The first is Daniel Van Tonder, another South African who at age 30 is making his Open debut. A Sunshine Tour player, he won the Kenya Savannah Classic earlier this year on the European Tour. He’s your Ben Curtis wannabe this week. Then there is Marcel Siem, a 41-year-old German who already has locked up Low Man Bun. He qualified for St. George’s on Sunday by capturing the Le Vaudreuil Golf Challenge on the Challenge Tour, where he said he’s used to playing in front of galleries swelling to 15 or even 20 people. Pretty sure no one has completed the Challenge Tour-Claret Jug double before.
Now for the proverbial Murderer’s Row at 135 that includes Rahm, No. 2 in the world and U.S. Open champion, Brooks Koepka, who is just such a different guy in majors than in regular events that you’d swear there were two of him, and Paul Casey, an Englishman with a penchant for strong play in big events but is running out of time to get over the majors hump.
Bobby Jones in 1926 was the first player to win both the U.S. Open and the British Open in the same year. Tiger Woods, in 2000, was the last. In between were guys named Gene Sarazen, Ben Hogan, Lee Trevino and Tom Watson. Need we say more about the company Rahm could join if he were to rally for the claret jug? His had-to-have-it 64 on Friday shows he’s still got it, form-wise, and we know he has the mentality to keep piling up birdies.
Winner of back-to-back U.S. Open titles in 2017-18 and consecutive PGA Championships in 2018-19, Koepka nonetheless has a little something to prove after coming up short of late with good chances in the only events in which he appears more than mildly interested. In 2019 he was second in the Masters and the U.S. Open, the latter while going for three wins in a row. Last year in the PGA, he trailed Johnson by two strokes after 54 holes and closed with an uncharacteristic 74 to fall to T-29. More recently, Koepka got outflanked by Phil Mickelson at the PGA while in the final pairing and came up wanting in the U.S. Open at Torrey Pines when the putter took an earlier flight home to Florida. Granted, he hasn’t been 100 percent for much of this year after knee surgery, but this guy has a bad-ass reputation to protect, and he can’t do that verbally beating up on Bryson DeChambeau all the time (though that can be fun to watch).

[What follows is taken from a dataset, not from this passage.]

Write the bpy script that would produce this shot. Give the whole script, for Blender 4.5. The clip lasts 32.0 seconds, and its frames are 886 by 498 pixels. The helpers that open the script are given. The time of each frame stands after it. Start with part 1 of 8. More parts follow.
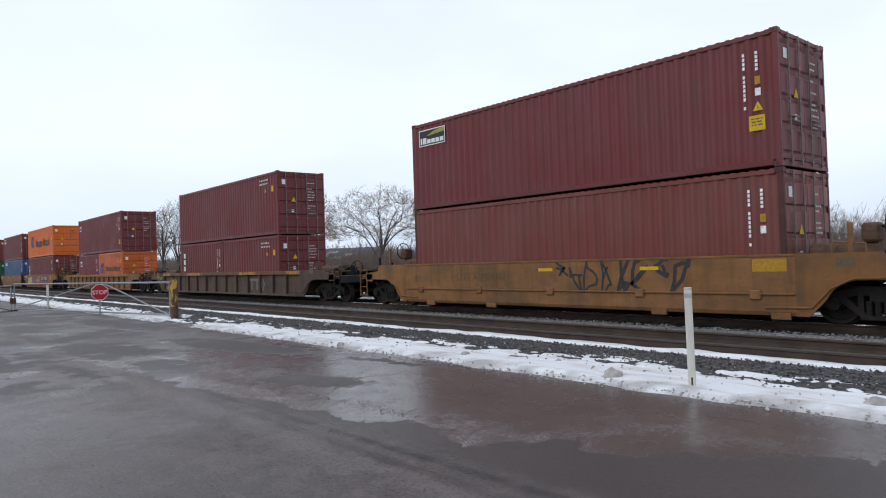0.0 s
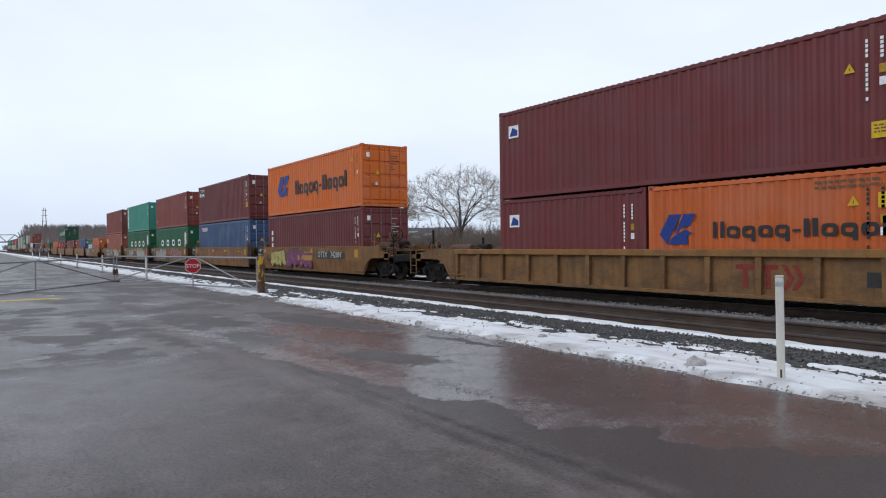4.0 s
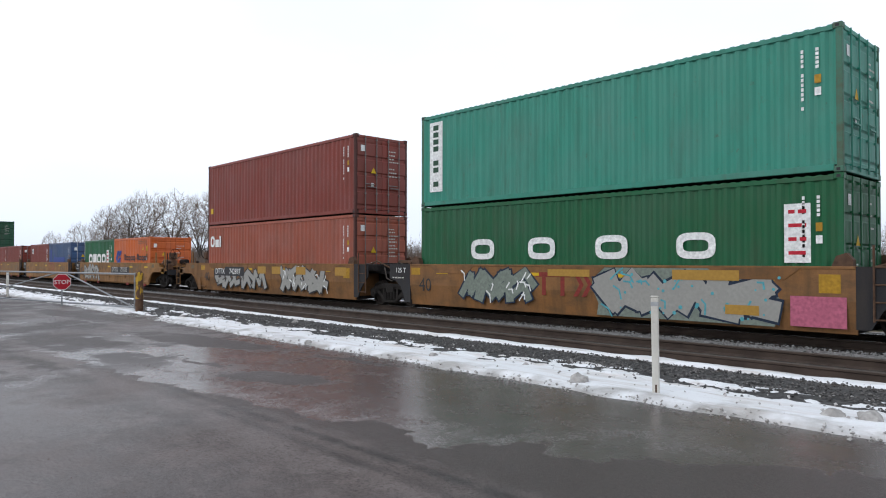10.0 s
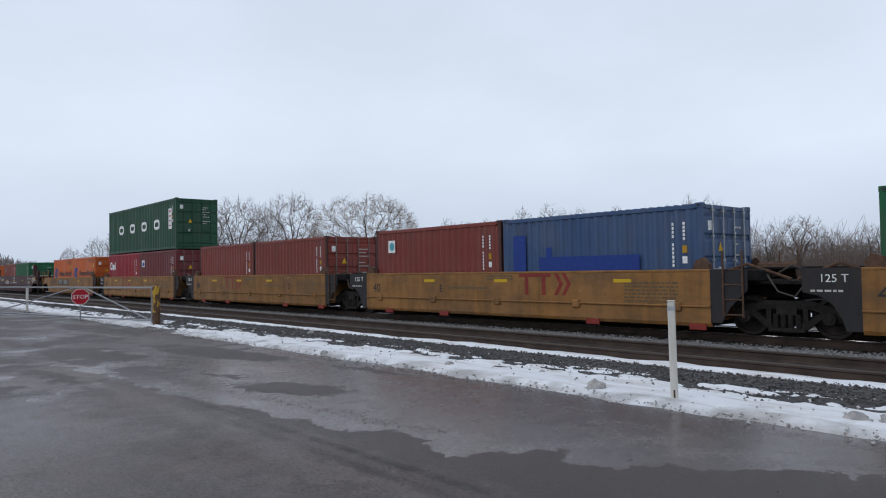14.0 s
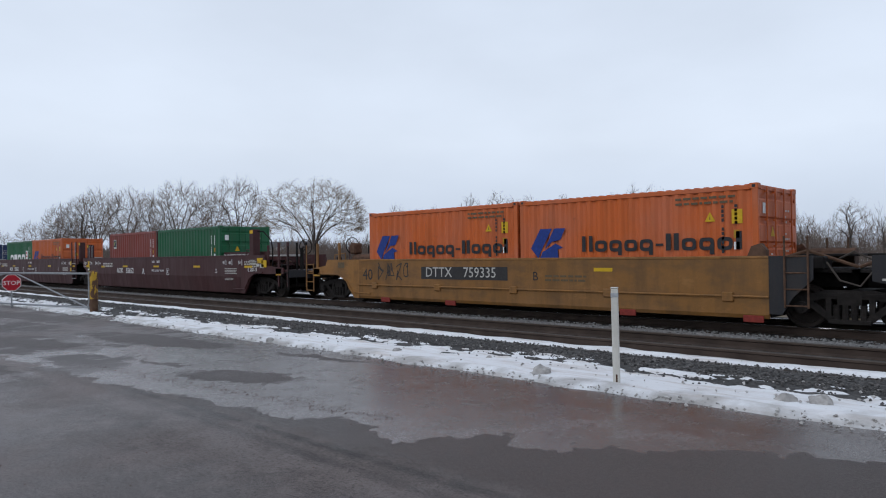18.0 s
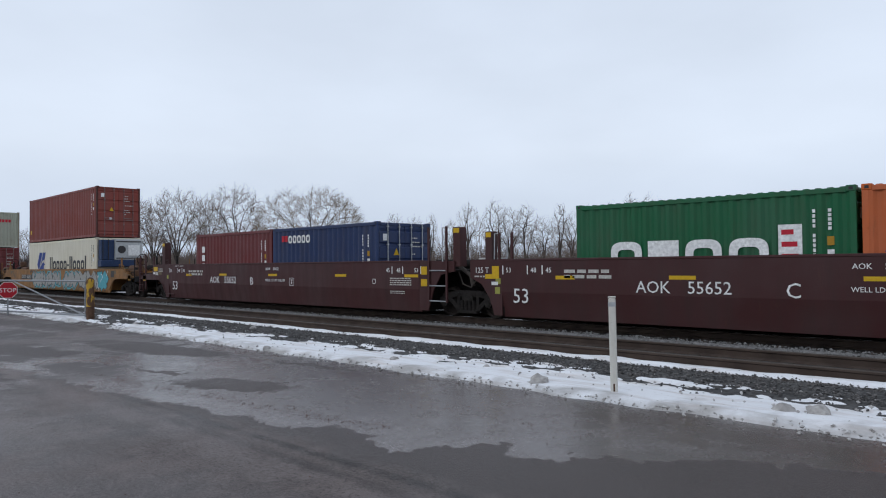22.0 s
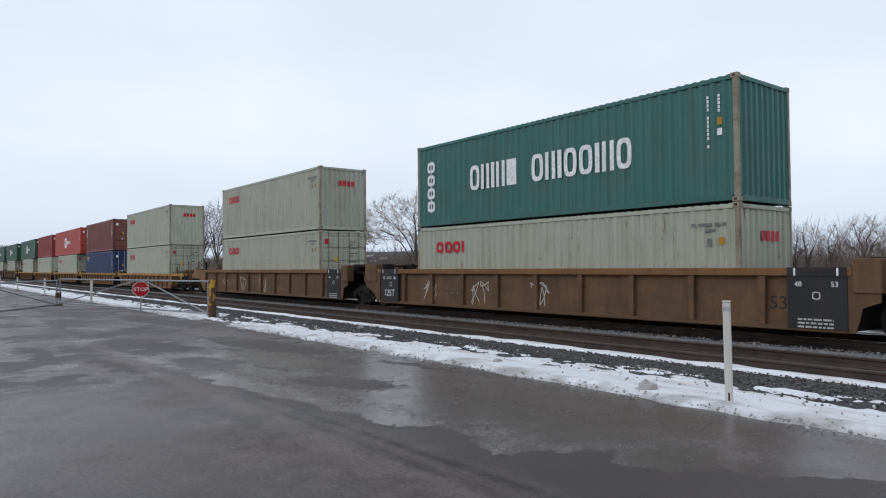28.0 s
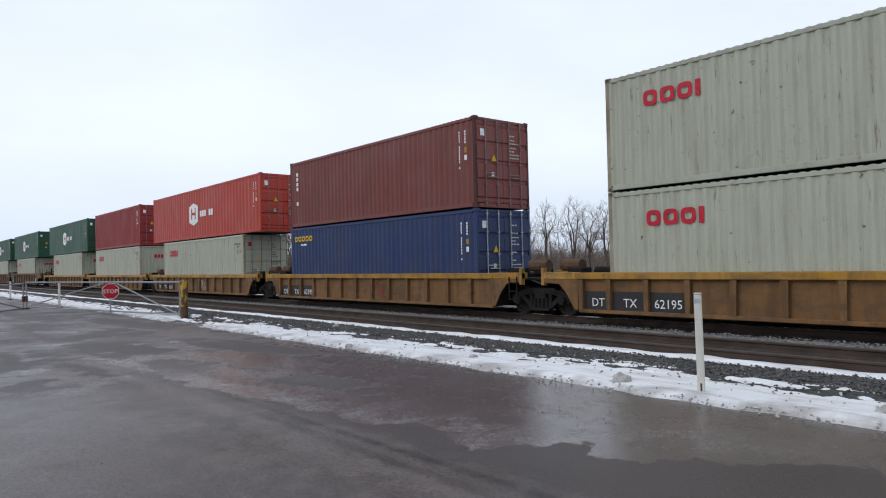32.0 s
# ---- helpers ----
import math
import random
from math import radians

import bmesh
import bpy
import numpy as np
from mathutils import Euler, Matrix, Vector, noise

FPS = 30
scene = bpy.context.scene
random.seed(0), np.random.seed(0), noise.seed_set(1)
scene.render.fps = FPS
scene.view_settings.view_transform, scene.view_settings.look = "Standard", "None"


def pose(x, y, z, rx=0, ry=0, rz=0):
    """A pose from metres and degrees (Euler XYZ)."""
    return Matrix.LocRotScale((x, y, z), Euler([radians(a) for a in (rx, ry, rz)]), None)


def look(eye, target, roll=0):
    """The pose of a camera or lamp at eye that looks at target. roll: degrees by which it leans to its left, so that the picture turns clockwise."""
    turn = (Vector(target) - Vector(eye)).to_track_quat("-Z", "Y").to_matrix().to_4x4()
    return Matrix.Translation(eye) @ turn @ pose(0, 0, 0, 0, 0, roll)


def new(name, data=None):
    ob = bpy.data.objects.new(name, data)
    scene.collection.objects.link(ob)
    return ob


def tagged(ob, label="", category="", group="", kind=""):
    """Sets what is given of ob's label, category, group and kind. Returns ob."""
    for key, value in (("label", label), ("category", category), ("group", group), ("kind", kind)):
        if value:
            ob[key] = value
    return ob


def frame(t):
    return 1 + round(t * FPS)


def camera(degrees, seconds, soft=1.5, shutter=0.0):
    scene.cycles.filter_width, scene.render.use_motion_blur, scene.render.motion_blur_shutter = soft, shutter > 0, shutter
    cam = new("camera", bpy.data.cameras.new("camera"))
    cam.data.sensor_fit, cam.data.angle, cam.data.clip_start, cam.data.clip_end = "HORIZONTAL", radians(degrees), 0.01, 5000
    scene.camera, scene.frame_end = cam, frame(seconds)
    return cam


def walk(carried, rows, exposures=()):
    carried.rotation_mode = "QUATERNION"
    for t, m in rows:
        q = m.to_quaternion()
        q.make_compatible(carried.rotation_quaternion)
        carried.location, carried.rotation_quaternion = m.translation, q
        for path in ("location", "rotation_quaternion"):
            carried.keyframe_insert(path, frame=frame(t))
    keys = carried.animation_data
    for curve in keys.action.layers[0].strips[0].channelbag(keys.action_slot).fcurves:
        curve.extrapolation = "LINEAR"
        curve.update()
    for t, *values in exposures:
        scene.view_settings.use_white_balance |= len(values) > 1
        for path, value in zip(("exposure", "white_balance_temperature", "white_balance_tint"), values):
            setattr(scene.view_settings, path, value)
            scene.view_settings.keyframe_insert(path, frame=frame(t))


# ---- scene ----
cam = camera(65.85, 32.0, soft=1.07)
EYE = 1.72
PATH = [
    (0.0, pose(0, 0, EYE, 90.98, 1.86, 49.26)),
    (0.5, pose(0, 0, EYE, 90.36, 1.49, 50.40)),
    (1.0, pose(0, 0, EYE, 89.73, 0.99, 51.62)),
    (1.5, pose(0, 0, EYE, 89.50, 0.68, 52.59)),
    (2.0, pose(0, 0, EYE, 89.58, 0.84, 53.05)),
    (2.5, pose(0, 0, EYE, 89.67, 0.85, 53.91)),
    (3.0, pose(0, 0, EYE, 89.67, 0.69, 55.31)),
    (3.5, pose(0, 0, EYE, 89.60, 0.67, 56.04)),
    (5.5, pose(0, 0, EYE, 89.24, 0.66, 53.66)),
    (6.0, pose(0, 0, EYE, 89.45, 0.35, 52.82)),
    (6.5, pose(0, 0, EYE, 89.67, 0.11, 52.11)),
    (7.0, pose(0, 0, EYE, 89.70, 0.09, 51.09)),
    (7.5, pose(0, 0, EYE, 89.67, -0.20, 49.76)),
    (8.0, pose(0, 0, EYE, 89.79, -0.14, 48.57)),
    (8.5, pose(0, 0, EYE, 90.11, -0.02, 47.94)),
    (9.0, pose(0, 0, EYE, 90.49, -0.09, 47.38)),
    (9.5, pose(0, 0, EYE, 90.84, -0.21, 46.91)),
    (10.0, pose(0, 0, EYE, 91.04, -0.05, 46.85)),
    (10.5, pose(0, 0, EYE, 91.23, 0.16, 46.95)),
    (11.0, pose(0, 0, EYE, 91.37, 0.51, 47.16)),
    (11.5, pose(0, 0, EYE, 91.49, 0.71, 47.55)),
    (12.0, pose(0, 0, EYE, 91.57, 0.91, 47.99)),
    (12.5, pose(0, 0, EYE, 91.65, 0.89, 48.73)),
    (13.0, pose(0, 0, EYE, 91.71, 0.84, 48.85)),
    (13.5, pose(0, 0, EYE, 91.76, 0.82, 48.53)),
    (14.0, pose(0, 0, EYE, 91.74, 0.99, 48.03)),
    (14.5, pose(0, 0, EYE, 91.79, 0.77, 48.24)),
    (15.0, pose(0, 0, EYE, 91.67, 0.55, 48.97)),
    (15.5, pose(0, 0, EYE, 90.83, 0.67, 48.23)),
    (17.5, pose(0, 0, EYE, 90.31, 0.90, 44.04)),
    (18.0, pose(0, 0, EYE, 90.56, 0.74, 43.70)),
    (18.5, pose(0, 0, EYE, 90.78, 0.61, 43.73)),
    (19.0, pose(0, 0, EYE, 90.87, 0.63, 43.32)),
    (19.5, pose(0, 0, EYE, 90.96, 0.72, 42.71)),
    (20.0, pose(0, 0, EYE, 90.87, 1.00, 42.58)),
    (20.5, pose(0, 0, EYE, 91.04, 0.81, 43.09)),
    (21.0, pose(0, 0, EYE, 91.04, 0.47, 43.28)),
    (21.5, pose(0, 0, EYE, 91.15, 0.50, 43.38)),
    (22.0, pose(0, 0, EYE, 91.28, 0.56, 43.50)),
    (22.5, pose(0, 0, EYE, 91.38, 0.91, 44.09)),
    (23.0, pose(0, 0, EYE, 91.53, 1.08, 46.48)),
    (23.5, pose(0, 0, EYE, 91.55, 1.08, 47.87)),
    (24.0, pose(0, 0, EYE, 91.64, 0.99, 48.45)),
    (24.5, pose(0, 0, EYE, 91.77, 1.06, 49.16)),
    (25.0, pose(0, 0, EYE, 91.97, 1.23, 49.95)),
    (25.5, pose(0, 0, EYE, 91.99, 1.37, 50.54)),
    (27.5, pose(0, 0, EYE, 91.85, 0.54, 52.11)),
    (28.0, pose(0, 0, EYE, 91.52, 0.40, 52.13)),
    (28.5, pose(0, 0, EYE, 91.13, 1.04, 51.93)),
    (29.0, pose(0, 0, EYE, 90.86, 0.77, 51.61)),
    (29.5, pose(0, 0, EYE, 90.69, 0.35, 51.20)),
    (30.0, pose(0, 0, EYE, 90.64, 0.64, 50.81)),
    (30.5, pose(0, 0, EYE, 90.57, 0.87, 50.64)),
    (31.0, pose(0, 0, EYE, 90.68, 0.84, 50.40)),
    (31.5, pose(0, 0, EYE, 90.88, 0.93, 50.39)),
    (32.0, pose(0, 0, EYE, 91.22, 1.28, 50.01)),
]
EXPO = [(0.0, -0.12, 6340, 12), (1.0, -0.20, 6310, 12), (2.0, -0.02, 6400, 12), (3.0, -0.25, 6280, 12), (6.0, 0.0, 6520, 12), (9.0, 0.08, 6600, 12), (10.0, 0.05, 6550, 12), (11.0, -0.2, 6350, 12), (13.0, -0.48, 6200, 12),
        (16.0, -0.46, 6200, 12), (19.0, -0.46, 6200, 12), (23.0, -0.46, 6200, 12), (24.0, -0.45, 6250, 12), (25.0, -0.26, 6480, 12), (27.5, -0.29, 6330, 12), (29.0, -0.30, 6330, 12), (30.0, -0.30, 6350, 12), (31.0, -0.37, 6250, 12), (32.0, -0.18, 6380, 12)]
walk(cam, PATH, EXPO)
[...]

Casey only has two top-10 finishes in the Open, with his best a tie for third in 2010 when Oosthuizen was running away with the thing, but at age 43 he is ranked 21st in the world and has shown a penchant for contending in majors. In fact, in four of the last six he has been 17th or better with three top-10s. His best chance was the 2020 PGA at Harding Park, where he shot a final-round 66 while paired with eventual winner Morikawa, author of a 64. Tony Jacklin was the last player from England to win the championship on English soil, capturing the claret jug in 1969 at Royal Lytham & St. Annes. Nick Faldo was the last Englishman to win the championship anywhere, in 1992 at Muirfield, Scotland. A victory this week would be every bit as poetic as Shane Lowry’s two years ago in his native Ireland at Royal Portrush.
Danny Willett and Justin Rose, former major winners, also could bring England a glorious finish, but at four under and three under, respectively, they would need something magical.
If there is one player farther back than six shots who has the firepower to make a concerted run, Tony Finau should not be overlooked. Yes, he has stumbled to the finish line in majors and non-majors as he seeks his second career win, but his Open record is rather strong, including a third-place finish two years ago at Portrush. He’s made the cut now in all five of his appearances, and while he came into the week off consecutive missed cuts, he tends to bring a higher standard of play in majors, where he has top-10 finishes in three of the last five contested.
Other than Oosthuizen, second in the previous two majors, Finau perhaps has more to prove than anyone that he is more than just a cash machine. Considering that St. George’s has a history of granting favor to those without a major title – like Clarke, Curtis, Sandy Lyle, Bobby Locke and Sir Henry Cotton – Finau fits the profile. Then again, so does Casey.